▶ **WHAT IS ASKED**: Reproduce only the lines from the one containing "More parts follow." through the one containing "0.6, 0.3, 50)", exactly as written and with both ends included.

___ GIVEN DATA

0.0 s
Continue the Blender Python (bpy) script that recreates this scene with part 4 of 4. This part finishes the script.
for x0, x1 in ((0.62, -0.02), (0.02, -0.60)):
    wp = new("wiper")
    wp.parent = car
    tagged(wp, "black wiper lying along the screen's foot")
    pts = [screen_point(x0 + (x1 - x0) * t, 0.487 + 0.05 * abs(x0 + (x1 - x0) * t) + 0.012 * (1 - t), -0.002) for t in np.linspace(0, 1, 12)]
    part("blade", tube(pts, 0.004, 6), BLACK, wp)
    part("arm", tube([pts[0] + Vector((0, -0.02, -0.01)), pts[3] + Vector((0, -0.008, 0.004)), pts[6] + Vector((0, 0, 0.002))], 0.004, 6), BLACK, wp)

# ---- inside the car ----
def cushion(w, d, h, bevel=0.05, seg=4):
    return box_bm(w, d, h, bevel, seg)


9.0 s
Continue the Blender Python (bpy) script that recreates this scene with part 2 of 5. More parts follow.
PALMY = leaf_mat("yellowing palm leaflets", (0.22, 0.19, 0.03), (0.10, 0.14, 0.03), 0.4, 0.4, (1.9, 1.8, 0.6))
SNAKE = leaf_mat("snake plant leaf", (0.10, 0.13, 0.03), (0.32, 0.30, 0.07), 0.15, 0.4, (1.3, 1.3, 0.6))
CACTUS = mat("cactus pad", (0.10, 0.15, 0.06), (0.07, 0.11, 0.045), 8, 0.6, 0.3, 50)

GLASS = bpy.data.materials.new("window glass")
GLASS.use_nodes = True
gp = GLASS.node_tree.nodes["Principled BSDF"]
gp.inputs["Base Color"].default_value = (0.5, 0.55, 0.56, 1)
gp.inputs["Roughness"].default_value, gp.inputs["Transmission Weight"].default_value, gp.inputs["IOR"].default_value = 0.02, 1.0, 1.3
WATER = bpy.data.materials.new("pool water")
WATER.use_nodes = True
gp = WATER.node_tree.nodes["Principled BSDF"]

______
___ GIVEN DATA

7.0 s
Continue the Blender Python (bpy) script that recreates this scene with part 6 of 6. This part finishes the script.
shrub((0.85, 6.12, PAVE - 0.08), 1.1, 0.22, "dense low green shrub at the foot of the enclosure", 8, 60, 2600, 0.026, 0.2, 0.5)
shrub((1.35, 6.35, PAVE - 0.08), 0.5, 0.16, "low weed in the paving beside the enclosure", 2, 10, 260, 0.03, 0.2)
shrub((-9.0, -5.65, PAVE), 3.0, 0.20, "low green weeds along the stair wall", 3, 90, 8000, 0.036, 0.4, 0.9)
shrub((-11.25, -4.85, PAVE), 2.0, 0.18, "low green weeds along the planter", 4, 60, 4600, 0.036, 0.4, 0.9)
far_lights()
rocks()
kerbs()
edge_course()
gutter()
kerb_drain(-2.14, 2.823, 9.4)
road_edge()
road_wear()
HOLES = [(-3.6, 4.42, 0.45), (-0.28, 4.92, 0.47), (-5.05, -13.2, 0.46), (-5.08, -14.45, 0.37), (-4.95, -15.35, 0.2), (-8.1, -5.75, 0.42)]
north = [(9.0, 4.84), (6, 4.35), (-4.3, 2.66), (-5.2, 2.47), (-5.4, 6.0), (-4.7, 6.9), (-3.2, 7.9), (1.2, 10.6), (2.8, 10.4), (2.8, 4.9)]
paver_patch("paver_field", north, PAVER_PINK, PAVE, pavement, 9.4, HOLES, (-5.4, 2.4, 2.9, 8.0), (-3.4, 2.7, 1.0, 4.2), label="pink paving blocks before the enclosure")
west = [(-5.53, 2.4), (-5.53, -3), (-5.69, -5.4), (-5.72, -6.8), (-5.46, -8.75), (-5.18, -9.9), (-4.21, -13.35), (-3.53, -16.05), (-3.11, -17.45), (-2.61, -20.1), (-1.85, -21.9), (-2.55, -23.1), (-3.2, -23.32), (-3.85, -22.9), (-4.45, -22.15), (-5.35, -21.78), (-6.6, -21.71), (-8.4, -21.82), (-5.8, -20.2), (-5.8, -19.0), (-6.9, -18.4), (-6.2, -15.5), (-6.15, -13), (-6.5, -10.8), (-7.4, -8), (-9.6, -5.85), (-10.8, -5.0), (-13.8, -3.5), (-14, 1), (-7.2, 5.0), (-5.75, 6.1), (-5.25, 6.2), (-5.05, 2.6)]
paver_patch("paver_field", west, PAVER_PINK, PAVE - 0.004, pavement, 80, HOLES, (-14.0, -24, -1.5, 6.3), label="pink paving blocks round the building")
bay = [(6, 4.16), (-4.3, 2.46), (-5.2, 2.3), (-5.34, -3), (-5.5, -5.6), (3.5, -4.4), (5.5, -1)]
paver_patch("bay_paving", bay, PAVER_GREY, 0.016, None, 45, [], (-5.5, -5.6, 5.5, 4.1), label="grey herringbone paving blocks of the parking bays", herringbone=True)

______

▶ **THE REPLY**:
Continue the Blender Python (bpy) script that recreates this scene with part 2 of 5. More parts follow.
PALMY = leaf_mat("yellowing palm leaflets", (0.22, 0.19, 0.03), (0.10, 0.14, 0.03), 0.4, 0.4, (1.9, 1.8, 0.6))
SNAKE = leaf_mat("snake plant leaf", (0.10, 0.13, 0.03), (0.32, 0.30, 0.07), 0.15, 0.4, (1.3, 1.3, 0.6))
CACTUS = mat("cactus pad", (0.10, 0.15, 0.06), (0.07, 0.11, 0.045), 8, 0.6, 0.3, 50)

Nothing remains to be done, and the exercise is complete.